BABIP: batting average on balls in play. This batter rating, combined with park effects and fielding controls how likely the ball they make contact with (that's staying in the park) is going to be a hit.

So where's Contact? Here's the weird part; Contact is a catch-all stat that represents batting average (against a pitcher with average Stuff). It is a combination of BABIP, Avoid K's and Power (a tiny bit of power).

So if Avoid K's is already part of the Contact rating (which it is) then why does the game bother to show it?

Because Avoid K's controls how dependent the batter's success is on a pitcher's Stuff. Imagine two batters, both with Contact 60, but one has Avoid K's at 40, the other at 70. Which will hit for better average? Generally, they'll hit for equal average, because they have equal contact. But against a soft-tossing control pitcher? The one with 40 Avoid K's will generally do better because his weakness can't be exploited, which means his higher BABIP will be leveraged more. But against high-Stuff ace? The 70 Avoid K's will do better, because he's less susceptible to being struck out.

Let me give you a more practical example. I run a lot of historical simulations with teams of all eras. When you do this the game asks you for the default stat environment for the games to be played in and I use 1971, which is sort of like an average of all trends. Where is this going?

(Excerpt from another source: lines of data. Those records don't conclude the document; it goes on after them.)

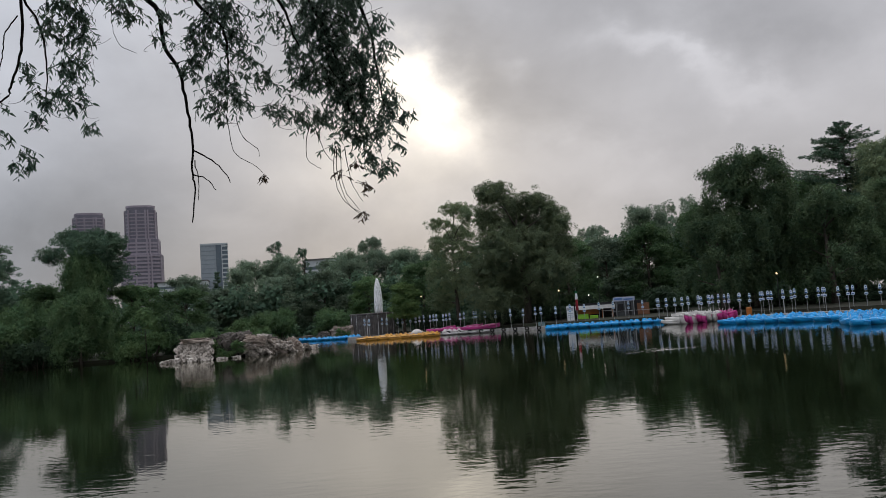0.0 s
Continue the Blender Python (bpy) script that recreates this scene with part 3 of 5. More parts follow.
KINDS = {
    "broad_a": (lambda: grown(11, 20, 8, LEAF_DEEP, base=0.12, count=17, pad=0.95, each=54, leaf=0.34, tall=0.8), 20, 8),
    "broad_b": (lambda: grown(12, 20, 8, LEAF_DEEP, base=0.08, count=17, pad=0.95, each=48, leaf=0.36, tall=0.8), 20, 8),
    "broad_c": (lambda: grown(13, 20, 7, LEAF_DARK, OPEN_ROUND, pad=0.6, fill=2.0, each=60, leaf=0.24, inner=130, swell=1.22), 20, 7),
    "broad_d": (lambda: grown(14, 18, 7, LEAF_FRESH, base=0.1, count=15, pad=0.8, each=56), 18, 7),
    "broad_f": (lambda: grown(17, 20, 8, LEAF_HAZED, base=0.08, count=19, pad=1.0, each=52, leaf=0.36, tall=0.9, droop=0.5, head=0.85), 20, 8),
    "broad_g": (lambda: grown(18, 20, 7, LEAF_HAZED, base=0.12, count=24, pad=0.6, fill=1.7, each=50, leaf=0.28, tall=0.8, inner=90, head=0.7), 20, 7),
    "layered": (lambda: grown(61, 12, 6, LEAF_LIME, SPREADING, pad=0.5, fill=2.4, each=70, leaf=0.2, tall=0.5, inner=150), 12, 6),
    "broad_r": (lambda: grown(19, 24, 9.5, LEAF_DEEP, BANK_TALL, pad=0.85, fill=2.0, each=64, leaf=0.24, girth=0.5, inner=150), 24, 9.5),
    "airy": (lambda: grown(16, 20, 5, LEAF_DARK, base=0.3, count=20, pad=0.42, fill=1.3, each=44, leaf=0.24, girth=0.22, inner=16, taper=0.2, head=0.72), 20, 5),
    "slender": (lambda: grown(23, 20, 7, LEAF_HAZED, base=0.45, count=12, pad=0.6, fill=1.2, each=40, leaf=0.3, girth=0.25, inner=30), 20, 7),
    "great_a": (lambda: grown(21, 24, 10, LEAF_CYPRESS, CYPRESS_WIDE, pad=0.72, fill=2.3, each=80, leaf=0.24, girth=0.55, tall=0.8, droop=0.6, strands=0.25, inner=260, swell=1.32), 24, 10),
    "great_b": (lambda: grown(22, 24, 6, LEAF_CYPRESS, CYPRESS_OPEN, pad=0.55, fill=1.7, each=70, leaf=0.24, girth=0.4, tall=0.7, droop=0.6, strands=0.15, inner=36, swell=1.15), 24, 6),
    "willow_a": (lambda: grown(31, 22, 8, LEAF_WILLOW, WILLOW_TALL, pad=0.75, fill=2.0, each=64, leaf=0.28, girth=0.4, tall=1.3, droop=1.2, strands=0.5), 22, 8),
    "willow_b": (lambda: grown(32, 16, 7, LEAF_WILLOW, base=0.2, count=13, pad=0.75, fill=2.0, each=56, leaf=0.3, girth=0.4, tall=1.3, droop=1.2, strands=0.5), 16, 7),
    "willow_c": (lambda: grown(33, 24, 9, LEAF_CYPRESS, CYPRESS_DROOPING, pad=0.95, fill=2.0, each=64, leaf=0.3, girth=0.6, tall=0.9, droop=0.9, strands=0.35, inner=200), 24, 9),
    "conifer_a": (lambda: conifer(41, 29, 17, LEAF_DARK, 24, 0.4, 0.42, 0.4), 29, 17),
    "conifer_c": (lambda: conifer(43, 24, 8, LEAF_DARK, 22, 0.3, 0.45, 0.45), 24, 8),
    "broad_h": (lambda: grown(27, 20, 7, LEAF_DARK, FLAT_TOPPED, pad=0.6, fill=2.2, each=64, leaf=0.24, inner=180, swell=1.28), 20, 7),
    "conifer_b": (lambda: conifer(42, 20, 3.2, LEAF_DARK, 22, 0.25, 0.4), 20, 3.2),
    "shrub_a": (lambda: shrub(51, 7, 6, LEAF_DEEP), 7, 6),
    "shrub_b": (lambda: shrub(52, 7, 5, LEAF_FRESH, 0.55, 40, 0.22), 7, 5),
    "shrub_c": (lambda: shrub(53, 6, 5, LEAF_SHADED, 0.75, 36, 0.32), 6, 5),
    "weep_bush": (lambda: grown(54, 9, 5, LEAF_DEEP, base=0.15, count=14, pad=0.55, fill=2.0, each=50, leaf=0.22, girth=0.15, tall=1.3, droop=1.2, strands=0.5), 9, 5),
}


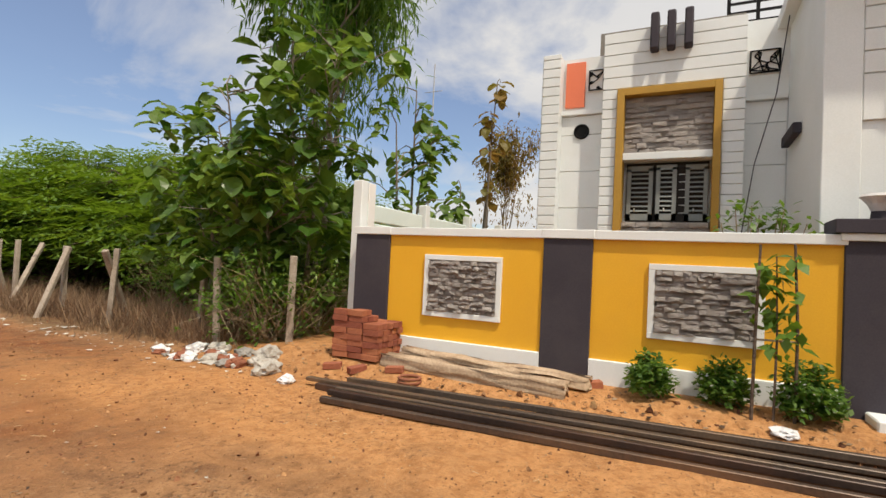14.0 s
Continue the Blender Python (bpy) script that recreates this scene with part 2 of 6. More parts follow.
    lane = mth("MULTIPLY", rng(mth("ADD", lane, mth("MULTIPLY", wob, 1.3)), 0.2, 2.4, 1.0, 0.0), rng(x, 9.0, 16.0))
    col = mixc(mth("MULTIPLY", lane, 0.75), col, mixc(rng(n_fine, 0.4, 0.6), (0.46, 0.245, 0.125), (0.33, 0.165, 0.082)))
    # dark trampled litter, crumbs and pale grit
    zone = rng(mth("ADD", mth("MULTIPLY", n_big, 0.6), mth("MULTIPLY", n_soft, 0.4)), 0.40, 0.56, 0.22, 1.0)
    calm = mth("MULTIPLY", zone, mth("SUBTRACT", 1.0, mth("MULTIPLY", house, 0.75)))
    stain = noise_tex(0.75, 12, 0.72, 1.6)
    col = mixc(mth("MULTIPLY", rng(stain, 0.47, 0.62, 0.0, 0.70), mth("SUBTRACT", 1.0, mth("MULTIPLY", house, 0.6))), col, mixc(rng(n_fine, 0.4, 0.6), (0.275, 0.150, 0.080), (0.185, 0.098, 0.054)))
    blot = noise_tex(3.3, 12, 0.80, 1.2)
    col = mixc(mth("MULTIPLY", rng(blot, 0.49, 0.64, 0.0, 0.75), calm), col, (0.180, 0.096, 0.054))
    col = mixc(mth("MULTIPLY", rng(n_fine, 0.52, 0.68, 0.0, 0.6), calm), col, (0.115, 0.066, 0.042))
    col = mixc(mth("MULTIPLY", rng(n_crumb, 0.56, 0.66, 0.0, 0.7), rng(n_soft, 0.38, 0.60, 0.15, 1.0)), col, (0.110, 0.063, 0.041))
    col = mixc(rng(noise_tex(15, 6, 0.7), 0.61, 0.68, 0.0, 0.5), col, (0.49, 0.345, 0.22))
    col = mixc(rng(n_grit, 0.60, 0.67, 0.0, 0.4), col, (0.54, 0.36, 0.215))
    col = mixc(rng(n_grit, 0.31, 0.39, 0.45, 0.0), col, (0.11, 0.058, 0.032))
    col = mixc(rng(noise_tex(130, 4, 0.7), 0.36, 0.44, 0.3, 0.0), col, (0.14, 0.075, 0.042))
    warm = n.new("ShaderNodeMix")
    warm.data_type, warm.blend_type = "RGBA", "MULTIPLY"
    warm.inputs["Factor"].default_value = 1.0
    warm.inputs["B"].default_value = (1.05, 0.995, 0.93, 1)
    l.new(col, warm.inputs["A"])
    l.new(warm.outputs["Result"], b.inputs["Base Color"])
    b.inputs["Roughness"].default_value = 0.95
    b.inputs["Specular IOR Level"].default_value = 0.12
    hgt = mth("ADD", mth("ADD", mth("MULTIPLY", n_fine, 0.7), mth("MULTIPLY", n_crumb, 0.5)), mth("MULTIPLY", n_grit, 0.3))
    bp = n.new("ShaderNodeBump")
    bp.inputs["Strength"].default_value, bp.inputs["Distance"].default_value = 0.9, 0.05
    l.new(hgt, bp.inputs["Height"])
    l.new(bp.outputs[0], b.inputs["Normal"])
    return m


M_EARTH = ground_mat()
M_WHITE = surface("white_paint", (0.775, 0.80, 0.795), (0.71, 0.742, 0.735), 0.7, 1.2, 60, 0.05, dirt=(0.60, 0.59, 0.55), dirt_amount=0.35)
M_YELLOW = surface("yellow_paint", (0.80, 0.425, 0.030), (0.75, 0.375, 0.022), 0.6, 1.0, 60, 0.05, dirt=(0.64, 0.32, 0.04), dirt_amount=0.4)
M_CHARCOAL = surface("charcoal_paint", (0.060, 0.053, 0.064), (0.048, 0.042, 0.051), 0.75, 2.0, 60, 0.06, dirt=(0.10, 0.085, 0.085), dirt_amount=0.4, spec=0.12)
M_CORAL = surface("coral_paint", (0.78, 0.20, 0.10), (0.72, 0.18, 0.09), 0.6, 2.0, 60, 0.04)
M_STONE = surface("cladding_stone", (0.47, 0.42, 0.385), (0.27, 0.238, 0.218), 0.8, 14, 55, 1.0, vary=0.24)
M_GROUT = surface("grey_grout", (0.20, 0.182, 0.168), (0.14, 0.126, 0.116), 0.9, 5, 50, 0.2)
M_BRICKJOINT = surface("reddish_joint", (0.24, 0.115, 0.085), (0.18, 0.085, 0.062), 0.9, 5, 50, 0.2)
M_BRICK = surface("fired_brick", (0.40, 0.135, 0.07), (0.27, 0.085, 0.05), 0.9, 9, 60, 0.5, vary=0.3)
M_CLADBRICK = surface("brick_tile", (0.31, 0.085, 0.052), (0.21, 0.056, 0.036), 0.7, 9, 60, 0.3, vary=0.2, spec=0.2)
M_BLACK = surface("black_gloss_metal", (0.005, 0.0045, 0.005), (0.009, 0.008, 0.008), 0.40, 4, 60, 0.04, spec=0.15)
M_GATEWOOD = surface("brown_gate_panel", (0.150, 0.080, 0.062), (0.110, 0.058, 0.046), 0.42, 3, 30, 0.05, spec=0.3)
M_STEEL = surface("brushed_steel", (0.62, 0.60, 0.58), (0.5, 0.48, 0.46), 0.3, 6, 60, 0.05, metal=0.9)
M_GOLD = surface("gold_metal", (0.62, 0.42, 0.12), (0.5, 0.32, 0.08), 0.4, 6, 60, 0.05, metal=0.7)
M_PIPE = surface("oiled_steel_section", (0.055, 0.040, 0.034), (0.105, 0.072, 0.056), 0.45, 1.5, 40, 0.15, metal=0.4, vary=0.45, dirt=(0.19, 0.105, 0.062), dirt_amount=0.8)
M_RAMP = surface("cream_concrete", (0.52, 0.41, 0.285), (0.38, 0.29, 0.19), 0.92, 2.2, 50, 0.4, dirt=(0.30, 0.215, 0.135), dirt_amount=0.75)
M_CONC = surface("grey_concrete", (0.30, 0.28, 0.25), (0.20, 0.185, 0.165), 0.92, 1.5, 45, 0.4, dirt=(0.12, 0.10, 0.085), dirt_amount=0.7)
M_GRANITE = surface("rough_stone_beam", (0.56, 0.42, 0.29), (0.36, 0.25, 0.165), 0.92, 4, 35, 0.9, dirt=(0.24, 0.15, 0.09), dirt_amount=0.6)
M_POSTPAINT = surface("whitewashed_stone", (0.52, 0.53, 0.58), (0.40, 0.41, 0.46), 0.9, 5, 45, 0.5, dirt=(0.28, 0.24, 0.21), dirt_amount=0.7)
M_REDPAINT = surface("red_paint", (0.50, 0.035, 0.025), (0.40, 0.03, 0.022), 0.6, 6, 50, 0.1)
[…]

Babe Ruth is surprisingly mortal in 1971. But why? The short answer is that his batting average in 1971 is decent, but not great.

Babe Ruth is a career .342 hitter. In 1927 he hit 356/486/772 for 12.4 WAR. But he struck out 89 times, 16.5% of the time. 16.5% is a pretty good number in the modern game, but in 1927? The average strikeout rate was 8.1%. The incomparable Lefty Grove struck out only 6 per nine innings, and only six pitchers in the AL had K/9 above 4.

Babe Ruth is the classic example of a low Avoid K's but high BABIP hitter. He struck out twice as often as league average, but the combination of him making fantastic contact and the fact that pitchers in his day didn't have high Stuff meant that he could hit above 300 almost every season.

But when moved to 1971? The league average strikeout rate was 16.1%, with the strikeout ace of the year averaging north of 9 K/9. Take a low Avoid K's batter (striking out twice as often as league average) and move him to a situation where opposing pitchers strike out batters twice as much, and suddenly Ruth strikes out a looooot. And because he's striking out a lot, his average drops even though his BABIP is still incredible. And so in these historical sims, 1927 Babe Ruth usually only hits in the 270-310 range. Does he still walk a ton? Heck yes. Does he still have crazy power? Heck yes. But his average drops a lot because he strikes out so much more, and he becomes merely one of the very best batters in the league, but no longer the best of all time.

tl;dr Contact is the batter stat that controls batting average. Avoid K's is the batter stat that tells you how much this batter will suffer against dominant pitching (which becomes especially important in the playoffs).